■ REQUIRED WORK: How many of the lines below contain "parts"? Answer with that number alone.

■ DATA PROVIDED:
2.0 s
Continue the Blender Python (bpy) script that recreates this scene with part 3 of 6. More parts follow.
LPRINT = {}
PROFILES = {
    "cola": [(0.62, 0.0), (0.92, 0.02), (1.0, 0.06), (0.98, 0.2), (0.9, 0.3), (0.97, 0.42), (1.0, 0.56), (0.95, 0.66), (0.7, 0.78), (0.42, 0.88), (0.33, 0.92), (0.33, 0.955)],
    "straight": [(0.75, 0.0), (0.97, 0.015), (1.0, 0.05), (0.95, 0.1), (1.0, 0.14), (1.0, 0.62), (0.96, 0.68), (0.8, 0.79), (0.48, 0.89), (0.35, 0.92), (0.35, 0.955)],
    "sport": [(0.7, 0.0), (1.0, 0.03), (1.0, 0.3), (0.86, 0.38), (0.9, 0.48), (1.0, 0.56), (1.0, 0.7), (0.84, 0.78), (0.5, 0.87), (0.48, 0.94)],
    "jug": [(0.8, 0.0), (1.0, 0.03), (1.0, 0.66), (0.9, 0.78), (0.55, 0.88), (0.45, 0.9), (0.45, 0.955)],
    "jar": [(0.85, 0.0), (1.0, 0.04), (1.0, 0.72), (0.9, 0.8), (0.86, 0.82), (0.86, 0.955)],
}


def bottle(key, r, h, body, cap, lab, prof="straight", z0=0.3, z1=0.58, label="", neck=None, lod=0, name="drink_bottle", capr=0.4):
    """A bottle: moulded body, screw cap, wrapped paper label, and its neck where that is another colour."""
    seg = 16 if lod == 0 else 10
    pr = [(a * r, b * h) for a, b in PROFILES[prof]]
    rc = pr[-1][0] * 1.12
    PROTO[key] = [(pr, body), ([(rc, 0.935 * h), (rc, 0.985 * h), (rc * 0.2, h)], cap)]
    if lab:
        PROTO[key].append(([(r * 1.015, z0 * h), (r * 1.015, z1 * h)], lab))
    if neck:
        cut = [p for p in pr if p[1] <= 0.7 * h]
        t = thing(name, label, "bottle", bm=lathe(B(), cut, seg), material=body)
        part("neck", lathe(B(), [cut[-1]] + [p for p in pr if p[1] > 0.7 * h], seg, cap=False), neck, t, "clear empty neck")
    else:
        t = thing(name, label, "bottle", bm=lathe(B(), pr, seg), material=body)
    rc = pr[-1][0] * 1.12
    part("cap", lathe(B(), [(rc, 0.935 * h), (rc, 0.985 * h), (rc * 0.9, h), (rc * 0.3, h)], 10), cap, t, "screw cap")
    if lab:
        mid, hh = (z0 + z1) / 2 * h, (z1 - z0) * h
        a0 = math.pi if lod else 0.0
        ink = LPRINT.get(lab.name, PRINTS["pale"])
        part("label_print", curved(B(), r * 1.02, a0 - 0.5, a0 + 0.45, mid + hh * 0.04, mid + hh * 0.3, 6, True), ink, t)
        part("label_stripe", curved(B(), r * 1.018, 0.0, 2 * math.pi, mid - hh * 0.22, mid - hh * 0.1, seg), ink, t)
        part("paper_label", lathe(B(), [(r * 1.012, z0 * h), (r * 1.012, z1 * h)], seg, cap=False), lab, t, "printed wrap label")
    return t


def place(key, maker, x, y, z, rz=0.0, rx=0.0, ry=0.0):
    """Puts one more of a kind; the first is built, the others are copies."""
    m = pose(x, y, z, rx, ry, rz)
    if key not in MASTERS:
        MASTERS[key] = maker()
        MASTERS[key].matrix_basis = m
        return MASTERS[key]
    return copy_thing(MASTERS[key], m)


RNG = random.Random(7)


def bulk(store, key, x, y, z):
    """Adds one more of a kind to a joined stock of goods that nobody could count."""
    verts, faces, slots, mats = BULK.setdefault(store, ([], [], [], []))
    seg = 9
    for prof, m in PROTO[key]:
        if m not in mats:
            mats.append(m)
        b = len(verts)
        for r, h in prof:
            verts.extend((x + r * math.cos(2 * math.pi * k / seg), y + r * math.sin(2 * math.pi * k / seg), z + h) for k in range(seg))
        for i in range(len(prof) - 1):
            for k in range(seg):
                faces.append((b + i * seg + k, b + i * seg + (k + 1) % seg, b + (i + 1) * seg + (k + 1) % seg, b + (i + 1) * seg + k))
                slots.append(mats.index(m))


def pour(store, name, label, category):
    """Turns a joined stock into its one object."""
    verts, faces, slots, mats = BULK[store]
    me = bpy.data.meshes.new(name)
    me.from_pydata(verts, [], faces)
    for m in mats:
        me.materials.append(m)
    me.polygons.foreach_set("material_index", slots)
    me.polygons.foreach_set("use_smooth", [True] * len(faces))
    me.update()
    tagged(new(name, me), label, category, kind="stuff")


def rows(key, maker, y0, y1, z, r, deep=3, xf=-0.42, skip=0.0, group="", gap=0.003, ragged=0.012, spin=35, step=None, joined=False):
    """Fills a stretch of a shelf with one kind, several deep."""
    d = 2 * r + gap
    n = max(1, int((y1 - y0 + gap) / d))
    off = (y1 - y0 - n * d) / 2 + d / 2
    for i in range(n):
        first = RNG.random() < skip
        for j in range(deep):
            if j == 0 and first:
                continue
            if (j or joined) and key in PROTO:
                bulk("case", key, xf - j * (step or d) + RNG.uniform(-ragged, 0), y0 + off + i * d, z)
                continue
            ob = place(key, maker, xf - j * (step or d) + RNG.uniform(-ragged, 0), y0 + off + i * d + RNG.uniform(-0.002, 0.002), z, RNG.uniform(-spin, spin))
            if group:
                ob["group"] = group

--

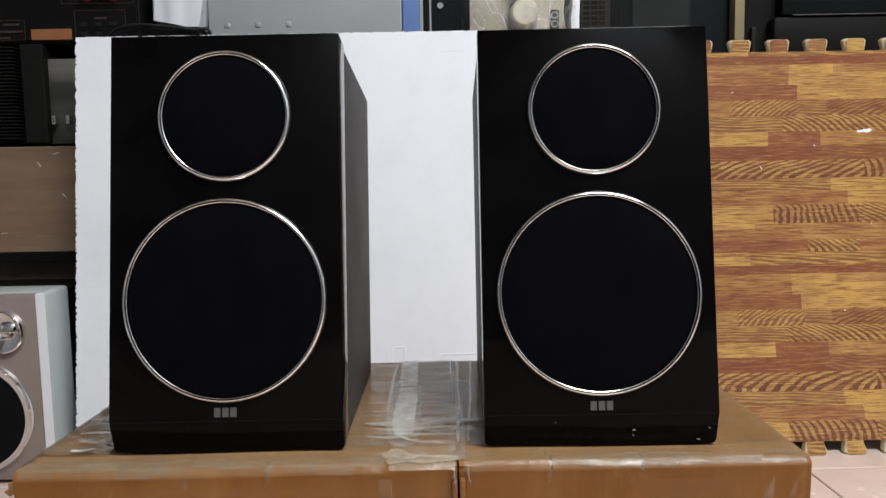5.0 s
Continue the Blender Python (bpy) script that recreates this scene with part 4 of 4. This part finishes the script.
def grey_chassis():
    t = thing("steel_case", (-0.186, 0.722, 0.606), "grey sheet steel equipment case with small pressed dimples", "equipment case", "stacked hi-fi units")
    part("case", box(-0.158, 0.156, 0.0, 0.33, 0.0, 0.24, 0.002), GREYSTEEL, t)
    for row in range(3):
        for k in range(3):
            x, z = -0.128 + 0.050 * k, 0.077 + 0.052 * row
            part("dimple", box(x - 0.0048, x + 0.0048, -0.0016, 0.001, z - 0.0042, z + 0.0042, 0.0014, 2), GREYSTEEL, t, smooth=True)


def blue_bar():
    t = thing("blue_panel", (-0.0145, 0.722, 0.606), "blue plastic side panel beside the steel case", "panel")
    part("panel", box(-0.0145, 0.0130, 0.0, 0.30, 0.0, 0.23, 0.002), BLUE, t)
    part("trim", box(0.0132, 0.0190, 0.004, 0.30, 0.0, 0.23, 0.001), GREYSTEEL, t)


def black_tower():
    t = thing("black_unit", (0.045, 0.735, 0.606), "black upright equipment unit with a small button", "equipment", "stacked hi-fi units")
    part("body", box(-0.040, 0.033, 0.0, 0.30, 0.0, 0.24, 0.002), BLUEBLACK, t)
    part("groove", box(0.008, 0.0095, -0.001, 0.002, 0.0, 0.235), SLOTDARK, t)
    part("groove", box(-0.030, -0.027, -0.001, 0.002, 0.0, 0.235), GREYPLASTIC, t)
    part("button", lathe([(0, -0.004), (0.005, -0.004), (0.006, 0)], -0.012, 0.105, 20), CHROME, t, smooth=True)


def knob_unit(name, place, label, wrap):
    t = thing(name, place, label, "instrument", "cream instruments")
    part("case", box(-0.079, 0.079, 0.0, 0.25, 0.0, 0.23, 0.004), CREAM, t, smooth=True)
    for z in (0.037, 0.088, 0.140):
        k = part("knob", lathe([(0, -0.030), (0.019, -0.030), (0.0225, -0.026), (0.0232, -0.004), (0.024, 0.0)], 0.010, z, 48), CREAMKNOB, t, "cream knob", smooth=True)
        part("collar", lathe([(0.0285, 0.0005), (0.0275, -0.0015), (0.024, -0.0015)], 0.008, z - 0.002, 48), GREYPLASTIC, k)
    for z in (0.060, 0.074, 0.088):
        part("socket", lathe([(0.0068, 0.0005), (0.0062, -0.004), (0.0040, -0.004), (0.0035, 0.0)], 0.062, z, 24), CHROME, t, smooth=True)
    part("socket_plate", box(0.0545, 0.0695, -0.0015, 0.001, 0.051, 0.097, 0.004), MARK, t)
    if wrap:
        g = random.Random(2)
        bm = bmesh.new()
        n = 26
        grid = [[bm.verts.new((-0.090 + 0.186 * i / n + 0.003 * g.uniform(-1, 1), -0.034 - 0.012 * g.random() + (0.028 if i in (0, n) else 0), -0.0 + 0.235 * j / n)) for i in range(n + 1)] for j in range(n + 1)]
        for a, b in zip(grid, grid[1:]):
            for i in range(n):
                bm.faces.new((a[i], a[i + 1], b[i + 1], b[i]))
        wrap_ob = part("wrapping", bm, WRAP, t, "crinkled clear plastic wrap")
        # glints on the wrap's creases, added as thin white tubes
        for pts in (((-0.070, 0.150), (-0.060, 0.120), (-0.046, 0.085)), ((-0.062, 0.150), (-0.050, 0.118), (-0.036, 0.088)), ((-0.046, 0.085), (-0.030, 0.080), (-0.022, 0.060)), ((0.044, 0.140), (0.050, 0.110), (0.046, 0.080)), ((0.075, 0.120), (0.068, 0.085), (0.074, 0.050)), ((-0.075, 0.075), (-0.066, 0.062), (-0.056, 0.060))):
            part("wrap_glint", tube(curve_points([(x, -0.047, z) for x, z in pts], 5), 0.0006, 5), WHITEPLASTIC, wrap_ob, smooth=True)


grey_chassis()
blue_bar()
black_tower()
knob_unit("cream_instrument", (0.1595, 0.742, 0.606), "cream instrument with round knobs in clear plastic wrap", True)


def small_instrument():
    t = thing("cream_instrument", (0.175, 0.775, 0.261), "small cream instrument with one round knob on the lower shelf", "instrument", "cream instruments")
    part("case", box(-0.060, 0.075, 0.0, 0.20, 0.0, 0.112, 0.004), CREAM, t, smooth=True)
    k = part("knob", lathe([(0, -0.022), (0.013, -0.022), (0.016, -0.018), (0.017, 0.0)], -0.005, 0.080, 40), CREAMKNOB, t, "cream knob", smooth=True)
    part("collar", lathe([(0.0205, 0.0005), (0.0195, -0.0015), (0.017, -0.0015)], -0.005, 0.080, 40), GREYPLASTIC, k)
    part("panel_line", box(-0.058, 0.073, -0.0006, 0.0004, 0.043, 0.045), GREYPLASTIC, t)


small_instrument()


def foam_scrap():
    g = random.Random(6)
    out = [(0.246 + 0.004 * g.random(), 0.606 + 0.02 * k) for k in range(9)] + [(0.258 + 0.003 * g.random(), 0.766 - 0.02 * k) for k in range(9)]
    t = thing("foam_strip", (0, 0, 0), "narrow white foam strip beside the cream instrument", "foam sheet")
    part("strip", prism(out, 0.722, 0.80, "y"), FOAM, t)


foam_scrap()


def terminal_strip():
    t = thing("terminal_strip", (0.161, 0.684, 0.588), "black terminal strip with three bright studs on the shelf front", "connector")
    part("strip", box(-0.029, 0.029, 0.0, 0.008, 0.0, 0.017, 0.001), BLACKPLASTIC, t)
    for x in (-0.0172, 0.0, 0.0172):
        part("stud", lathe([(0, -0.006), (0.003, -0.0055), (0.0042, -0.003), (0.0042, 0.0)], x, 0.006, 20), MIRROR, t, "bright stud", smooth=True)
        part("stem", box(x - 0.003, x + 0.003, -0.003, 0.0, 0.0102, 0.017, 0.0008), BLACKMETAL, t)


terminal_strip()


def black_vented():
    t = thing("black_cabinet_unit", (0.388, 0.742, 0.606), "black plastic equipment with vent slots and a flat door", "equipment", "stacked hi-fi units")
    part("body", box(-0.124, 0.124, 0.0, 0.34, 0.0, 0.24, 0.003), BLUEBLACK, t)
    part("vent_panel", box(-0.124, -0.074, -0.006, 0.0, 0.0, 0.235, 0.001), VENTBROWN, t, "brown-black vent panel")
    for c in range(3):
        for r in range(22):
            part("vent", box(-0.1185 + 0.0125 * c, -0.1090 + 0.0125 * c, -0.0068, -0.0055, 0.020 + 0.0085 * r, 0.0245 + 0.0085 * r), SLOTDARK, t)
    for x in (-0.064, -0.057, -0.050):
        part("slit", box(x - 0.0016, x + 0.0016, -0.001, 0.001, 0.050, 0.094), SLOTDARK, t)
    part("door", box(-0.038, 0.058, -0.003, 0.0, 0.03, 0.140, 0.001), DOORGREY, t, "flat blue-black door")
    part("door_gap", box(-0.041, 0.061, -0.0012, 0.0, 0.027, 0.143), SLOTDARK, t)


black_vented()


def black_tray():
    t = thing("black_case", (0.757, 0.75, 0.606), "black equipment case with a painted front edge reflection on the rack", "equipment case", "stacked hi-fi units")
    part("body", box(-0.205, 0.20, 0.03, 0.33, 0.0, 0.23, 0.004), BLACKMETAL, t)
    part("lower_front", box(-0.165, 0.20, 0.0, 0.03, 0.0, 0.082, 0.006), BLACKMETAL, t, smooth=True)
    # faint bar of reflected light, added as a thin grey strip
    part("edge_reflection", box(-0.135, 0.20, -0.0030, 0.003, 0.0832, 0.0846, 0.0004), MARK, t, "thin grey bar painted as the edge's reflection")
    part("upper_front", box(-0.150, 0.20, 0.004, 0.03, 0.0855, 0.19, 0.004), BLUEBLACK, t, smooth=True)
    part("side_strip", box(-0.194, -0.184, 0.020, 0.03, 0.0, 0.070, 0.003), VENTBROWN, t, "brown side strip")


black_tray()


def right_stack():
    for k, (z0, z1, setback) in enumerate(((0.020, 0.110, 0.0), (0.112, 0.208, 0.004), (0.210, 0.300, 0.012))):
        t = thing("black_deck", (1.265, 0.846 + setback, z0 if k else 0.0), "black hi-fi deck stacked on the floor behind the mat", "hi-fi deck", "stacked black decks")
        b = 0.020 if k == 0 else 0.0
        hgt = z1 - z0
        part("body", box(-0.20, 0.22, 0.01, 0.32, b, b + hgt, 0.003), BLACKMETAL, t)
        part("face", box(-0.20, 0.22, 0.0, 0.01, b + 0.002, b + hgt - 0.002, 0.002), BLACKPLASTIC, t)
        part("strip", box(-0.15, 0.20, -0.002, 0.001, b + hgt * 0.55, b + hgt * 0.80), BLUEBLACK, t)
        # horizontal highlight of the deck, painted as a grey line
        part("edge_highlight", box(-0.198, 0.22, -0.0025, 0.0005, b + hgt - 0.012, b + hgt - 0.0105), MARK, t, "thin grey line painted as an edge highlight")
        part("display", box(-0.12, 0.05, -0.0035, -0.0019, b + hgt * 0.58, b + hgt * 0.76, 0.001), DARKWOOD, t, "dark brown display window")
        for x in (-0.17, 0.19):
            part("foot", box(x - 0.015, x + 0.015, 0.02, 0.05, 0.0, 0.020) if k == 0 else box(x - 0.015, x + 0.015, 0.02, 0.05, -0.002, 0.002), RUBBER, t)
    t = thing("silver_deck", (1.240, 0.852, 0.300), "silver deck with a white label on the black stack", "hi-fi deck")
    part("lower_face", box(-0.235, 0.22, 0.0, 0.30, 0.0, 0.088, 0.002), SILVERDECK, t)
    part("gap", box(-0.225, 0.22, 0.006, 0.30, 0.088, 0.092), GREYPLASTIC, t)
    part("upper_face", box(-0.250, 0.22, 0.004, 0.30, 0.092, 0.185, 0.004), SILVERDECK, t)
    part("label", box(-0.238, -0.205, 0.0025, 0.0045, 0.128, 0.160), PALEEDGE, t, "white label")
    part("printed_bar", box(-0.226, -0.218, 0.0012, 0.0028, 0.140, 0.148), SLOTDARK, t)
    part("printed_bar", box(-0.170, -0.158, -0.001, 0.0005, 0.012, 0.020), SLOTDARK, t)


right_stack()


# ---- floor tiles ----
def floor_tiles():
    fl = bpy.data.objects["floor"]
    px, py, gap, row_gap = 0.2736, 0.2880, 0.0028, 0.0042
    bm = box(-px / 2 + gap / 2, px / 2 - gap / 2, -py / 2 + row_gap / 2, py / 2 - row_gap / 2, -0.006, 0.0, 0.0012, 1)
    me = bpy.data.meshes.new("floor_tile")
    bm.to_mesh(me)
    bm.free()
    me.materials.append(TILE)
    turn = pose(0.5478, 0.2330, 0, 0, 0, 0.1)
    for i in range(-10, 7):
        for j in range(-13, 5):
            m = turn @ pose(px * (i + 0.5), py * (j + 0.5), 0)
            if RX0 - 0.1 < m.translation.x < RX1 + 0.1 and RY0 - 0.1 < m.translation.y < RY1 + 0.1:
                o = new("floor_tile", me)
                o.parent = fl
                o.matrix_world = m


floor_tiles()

...

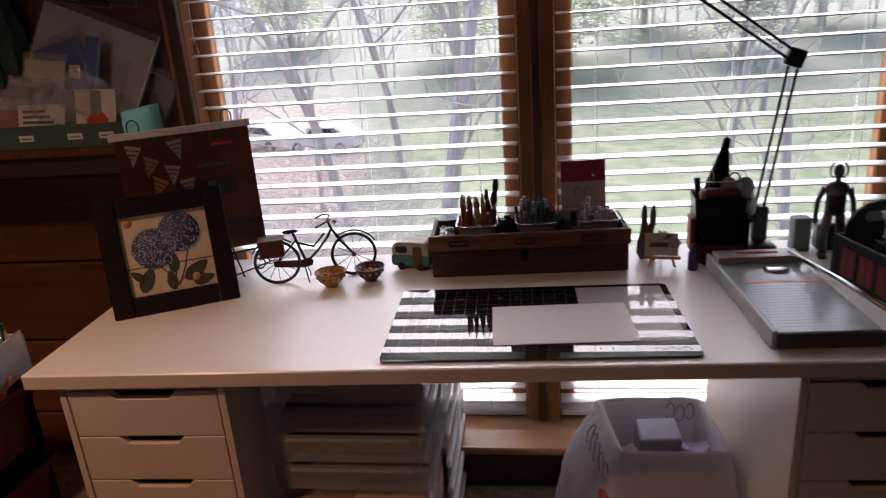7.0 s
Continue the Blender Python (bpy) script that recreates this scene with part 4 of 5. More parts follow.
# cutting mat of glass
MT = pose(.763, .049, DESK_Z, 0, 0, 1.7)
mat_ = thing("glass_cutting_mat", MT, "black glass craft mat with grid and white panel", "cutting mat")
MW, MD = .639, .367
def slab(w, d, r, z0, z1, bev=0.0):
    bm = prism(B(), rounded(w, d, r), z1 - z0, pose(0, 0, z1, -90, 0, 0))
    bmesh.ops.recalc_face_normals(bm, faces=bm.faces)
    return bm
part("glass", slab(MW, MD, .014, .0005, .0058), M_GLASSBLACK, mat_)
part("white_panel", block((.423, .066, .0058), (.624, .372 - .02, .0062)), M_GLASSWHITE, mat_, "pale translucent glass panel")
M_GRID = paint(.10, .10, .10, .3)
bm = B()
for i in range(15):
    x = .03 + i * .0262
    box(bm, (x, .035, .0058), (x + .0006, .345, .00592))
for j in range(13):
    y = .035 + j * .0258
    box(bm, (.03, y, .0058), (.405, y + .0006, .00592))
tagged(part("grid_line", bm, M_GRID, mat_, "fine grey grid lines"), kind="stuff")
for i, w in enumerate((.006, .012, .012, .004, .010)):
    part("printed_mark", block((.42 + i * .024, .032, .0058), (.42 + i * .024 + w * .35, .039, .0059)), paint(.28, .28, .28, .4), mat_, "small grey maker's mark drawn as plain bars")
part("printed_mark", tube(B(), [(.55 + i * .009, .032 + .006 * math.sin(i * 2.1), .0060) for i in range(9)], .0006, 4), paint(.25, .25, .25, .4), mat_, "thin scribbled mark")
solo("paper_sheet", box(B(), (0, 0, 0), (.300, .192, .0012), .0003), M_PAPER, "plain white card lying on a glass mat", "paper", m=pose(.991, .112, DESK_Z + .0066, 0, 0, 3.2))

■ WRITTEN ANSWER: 2